[START Dataset extract]

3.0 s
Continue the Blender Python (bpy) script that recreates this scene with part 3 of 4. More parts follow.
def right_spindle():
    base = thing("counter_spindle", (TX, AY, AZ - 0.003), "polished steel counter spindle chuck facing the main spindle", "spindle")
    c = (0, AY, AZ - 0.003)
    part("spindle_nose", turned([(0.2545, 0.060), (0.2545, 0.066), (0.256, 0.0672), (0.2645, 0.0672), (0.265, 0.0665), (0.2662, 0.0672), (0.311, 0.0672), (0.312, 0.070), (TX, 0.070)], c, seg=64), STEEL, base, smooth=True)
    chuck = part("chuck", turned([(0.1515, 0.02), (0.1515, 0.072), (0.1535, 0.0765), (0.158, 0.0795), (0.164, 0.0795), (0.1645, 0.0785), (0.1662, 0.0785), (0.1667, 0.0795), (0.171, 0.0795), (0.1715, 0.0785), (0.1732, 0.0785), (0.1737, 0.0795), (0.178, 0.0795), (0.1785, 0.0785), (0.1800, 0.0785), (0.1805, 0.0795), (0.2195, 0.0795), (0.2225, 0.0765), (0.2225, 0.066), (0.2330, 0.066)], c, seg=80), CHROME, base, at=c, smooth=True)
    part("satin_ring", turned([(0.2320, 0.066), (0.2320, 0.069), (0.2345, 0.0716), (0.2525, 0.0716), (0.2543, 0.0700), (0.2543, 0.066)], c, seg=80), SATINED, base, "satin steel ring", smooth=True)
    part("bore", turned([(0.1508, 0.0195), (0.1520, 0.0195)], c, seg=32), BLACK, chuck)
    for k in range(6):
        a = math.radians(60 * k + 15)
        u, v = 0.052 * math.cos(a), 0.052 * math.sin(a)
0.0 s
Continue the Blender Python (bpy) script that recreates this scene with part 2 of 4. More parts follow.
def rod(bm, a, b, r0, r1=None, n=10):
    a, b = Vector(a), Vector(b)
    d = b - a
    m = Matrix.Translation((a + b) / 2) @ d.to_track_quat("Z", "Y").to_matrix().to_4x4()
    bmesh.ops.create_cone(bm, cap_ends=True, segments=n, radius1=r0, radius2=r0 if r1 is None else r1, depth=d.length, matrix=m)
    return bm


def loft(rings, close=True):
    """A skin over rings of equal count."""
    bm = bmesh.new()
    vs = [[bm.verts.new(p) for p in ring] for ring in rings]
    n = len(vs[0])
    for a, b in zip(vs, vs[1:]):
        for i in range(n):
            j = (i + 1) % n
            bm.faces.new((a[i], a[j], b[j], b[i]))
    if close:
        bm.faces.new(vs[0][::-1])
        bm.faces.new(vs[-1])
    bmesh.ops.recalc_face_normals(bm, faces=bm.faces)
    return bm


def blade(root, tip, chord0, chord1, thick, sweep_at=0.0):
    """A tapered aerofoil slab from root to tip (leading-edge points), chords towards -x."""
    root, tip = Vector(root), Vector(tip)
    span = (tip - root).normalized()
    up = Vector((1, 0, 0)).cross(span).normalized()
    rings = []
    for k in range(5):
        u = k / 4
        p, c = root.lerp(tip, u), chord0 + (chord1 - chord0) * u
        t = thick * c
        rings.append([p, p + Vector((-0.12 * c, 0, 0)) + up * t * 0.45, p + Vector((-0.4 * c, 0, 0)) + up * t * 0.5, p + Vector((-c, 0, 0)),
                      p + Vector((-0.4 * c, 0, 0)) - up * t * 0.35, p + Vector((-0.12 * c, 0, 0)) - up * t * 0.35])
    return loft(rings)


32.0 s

[END Dataset extract]

== Set problem ==
Extract the data exactly as given.

== Task answer ==
3.0 s
Continue the Blender Python (bpy) script that recreates this scene with part 3 of 4. More parts follow.
def right_spindle():
    base = thing("counter_spindle", (TX, AY, AZ - 0.003), "polished steel counter spindle chuck facing the main spindle", "spindle")
    c = (0, AY, AZ - 0.003)
    part("spindle_nose", turned([(0.2545, 0.060), (0.2545, 0.066), (0.256, 0.0672), (0.2645, 0.0672), (0.265, 0.0665), (0.2662, 0.0672), (0.311, 0.0672), (0.312, 0.070), (TX, 0.070)], c, seg=64), STEEL, base, smooth=True)
    chuck = part("chuck", turned([(0.1515, 0.02), (0.1515, 0.072), (0.1535, 0.0765), (0.158, 0.0795), (0.164, 0.0795), (0.1645, 0.0785), (0.1662, 0.0785), (0.1667, 0.0795), (0.171, 0.0795), (0.1715, 0.0785), (0.1732, 0.0785), (0.1737, 0.0795), (0.178, 0.0795), (0.1785, 0.0785), (0.1800, 0.0785), (0.1805, 0.0795), (0.2195, 0.0795), (0.2225, 0.0765), (0.2225, 0.066), (0.2330, 0.066)], c, seg=80), CHROME, base, at=c, smooth=True)
    part("satin_ring", turned([(0.2320, 0.066), (0.2320, 0.069), (0.2345, 0.0716), (0.2525, 0.0716), (0.2543, 0.0700), (0.2543, 0.066)], c, seg=80), SATINED, base, "satin steel ring", smooth=True)
    part("bore", turned([(0.1508, 0.0195), (0.1520, 0.0195)], c, seg=32), BLACK, chuck)
    for k in range(6):
        a = math.radians(60 * k + 15)
        u, v = 0.052 * math.cos(a), 0.052 * math.sin(a)
0.0 s
Continue the Blender Python (bpy) script that recreates this scene with part 2 of 4. More parts follow.
def rod(bm, a, b, r0, r1=None, n=10):
    a, b = Vector(a), Vector(b)
    d = b - a
    m = Matrix.Translation((a + b) / 2) @ d.to_track_quat("Z", "Y").to_matrix().to_4x4()
    bmesh.ops.create_cone(bm, cap_ends=True, segments=n, radius1=r0, radius2=r0 if r1 is None else r1, depth=d.length, matrix=m)
    return bm


def loft(rings, close=True):
    """A skin over rings of equal count."""
    bm = bmesh.new()
    vs = [[bm.verts.new(p) for p in ring] for ring in rings]
    n = len(vs[0])
    for a, b in zip(vs, vs[1:]):
        for i in range(n):
            j = (i + 1) % n
            bm.faces.new((a[i], a[j], b[j], b[i]))
    if close:
        bm.faces.new(vs[0][::-1])
        bm.faces.new(vs[-1])
    bmesh.ops.recalc_face_normals(bm, faces=bm.faces)
    return bm


def blade(root, tip, chord0, chord1, thick, sweep_at=0.0):
    """A tapered aerofoil slab from root to tip (leading-edge points), chords towards -x."""
    root, tip = Vector(root), Vector(tip)
    span = (tip - root).normalized()
    up = Vector((1, 0, 0)).cross(span).normalized()
    rings = []
    for k in range(5):
        u = k / 4
        p, c = root.lerp(tip, u), chord0 + (chord1 - chord0) * u
        t = thick * c
        rings.append([p, p + Vector((-0.12 * c, 0, 0)) + up * t * 0.45, p + Vector((-0.4 * c, 0, 0)) + up * t * 0.5, p + Vector((-c, 0, 0)),
                      p + Vector((-0.4 * c, 0, 0)) - up * t * 0.35, p + Vector((-0.12 * c, 0, 0)) - up * t * 0.35])
    return loft(rings)


32.0 s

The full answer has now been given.